Netflix may also have benefited from more fundamental factors. “One reason they bounced back is that Netflix has the same dual competitive advantages that characterize all of the great media franchises, which are scale and customer captivity,” said Jonathan A. Knee, senior managing director at Evercore Partners and director of the media program at Columbia Business School. “The unfortunate events of 2011 notwithstanding, those structural advantages are complemented by a real culture of operational excellence, which isn’t often the case in media or digital companies.”

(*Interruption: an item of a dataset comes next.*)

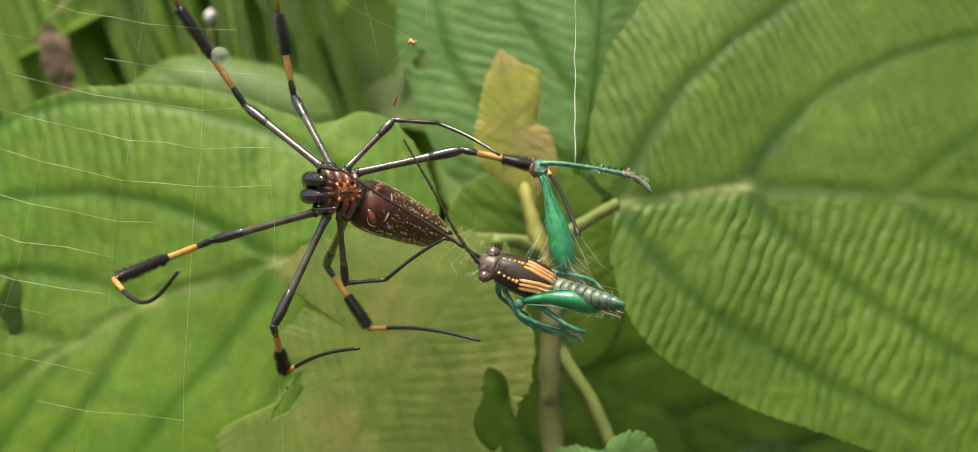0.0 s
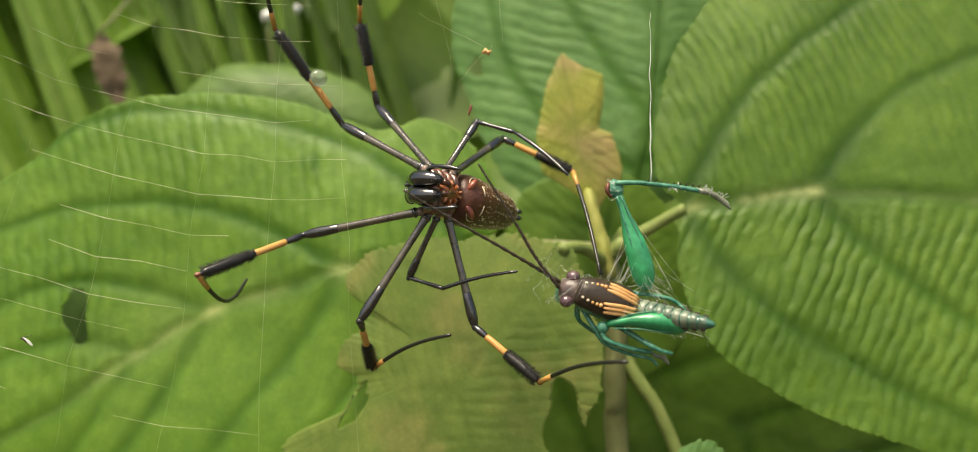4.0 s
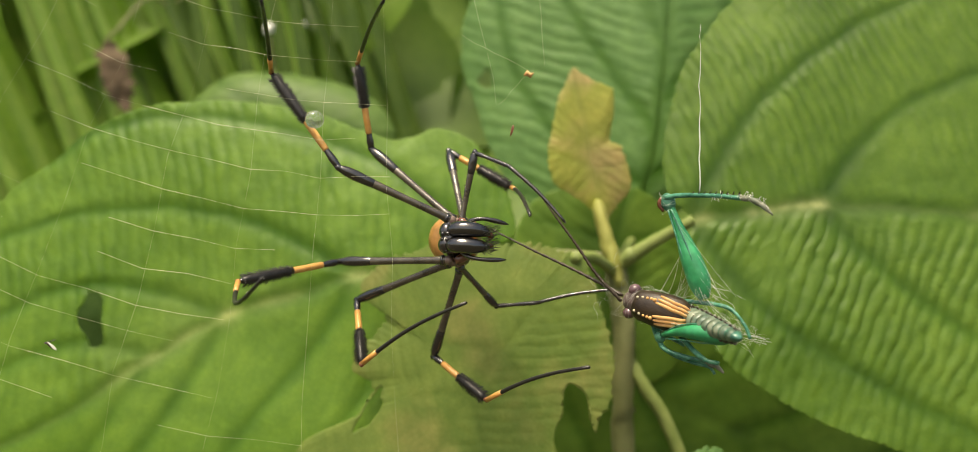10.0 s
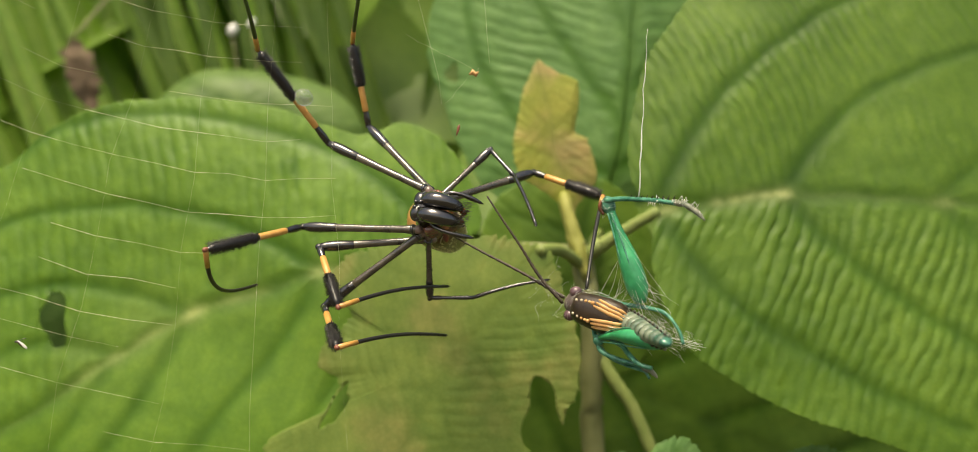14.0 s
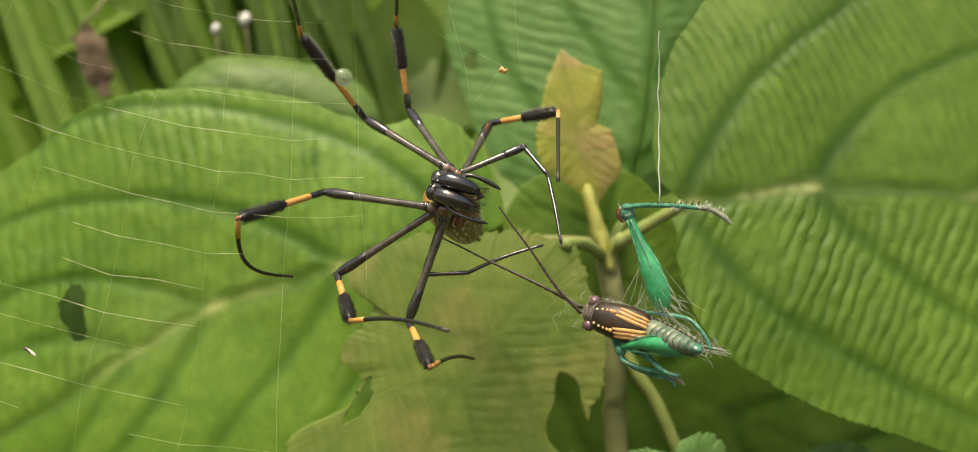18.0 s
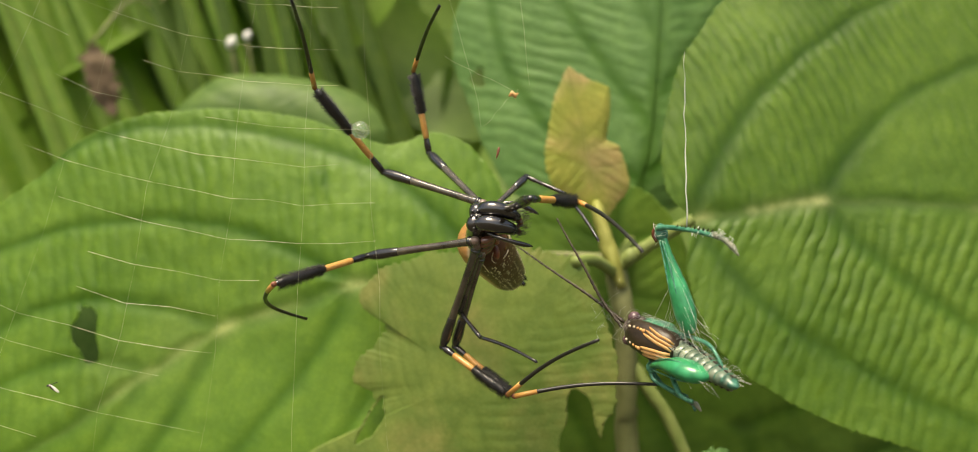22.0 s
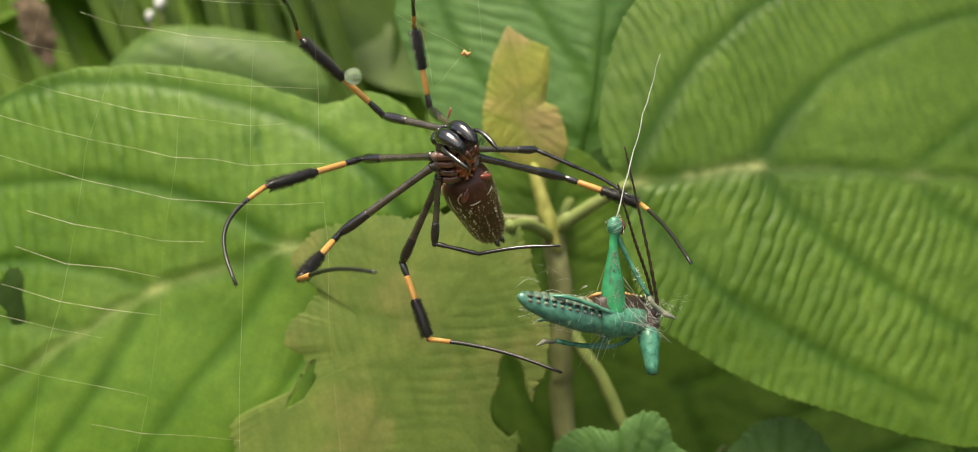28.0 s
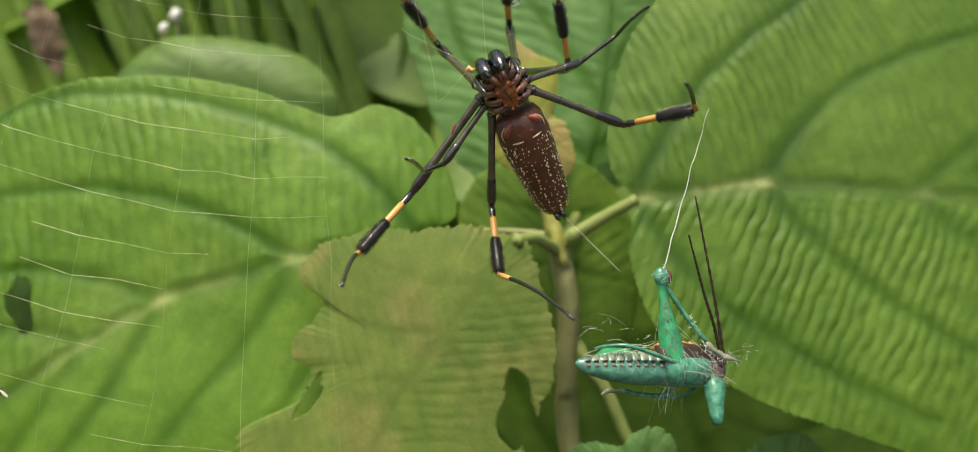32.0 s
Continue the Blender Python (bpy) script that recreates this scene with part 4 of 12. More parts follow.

With this week’s developments and the stock over $200, “in one sense I can say this is behind us,” Mr. Hastings said. “But it’s like a partially healed bone. It’s still quite fragile. Were we to make a similar mistake, we’d be right back in the penalty box. So we’re not really out of the woods. We’re growing and we’re making good progress, but we’re still not fully back to where we were.”
What advice does he offer? “Don’t get distracted by the shiny object,” he said. And if a crisis comes, “execute on the fundamentals.”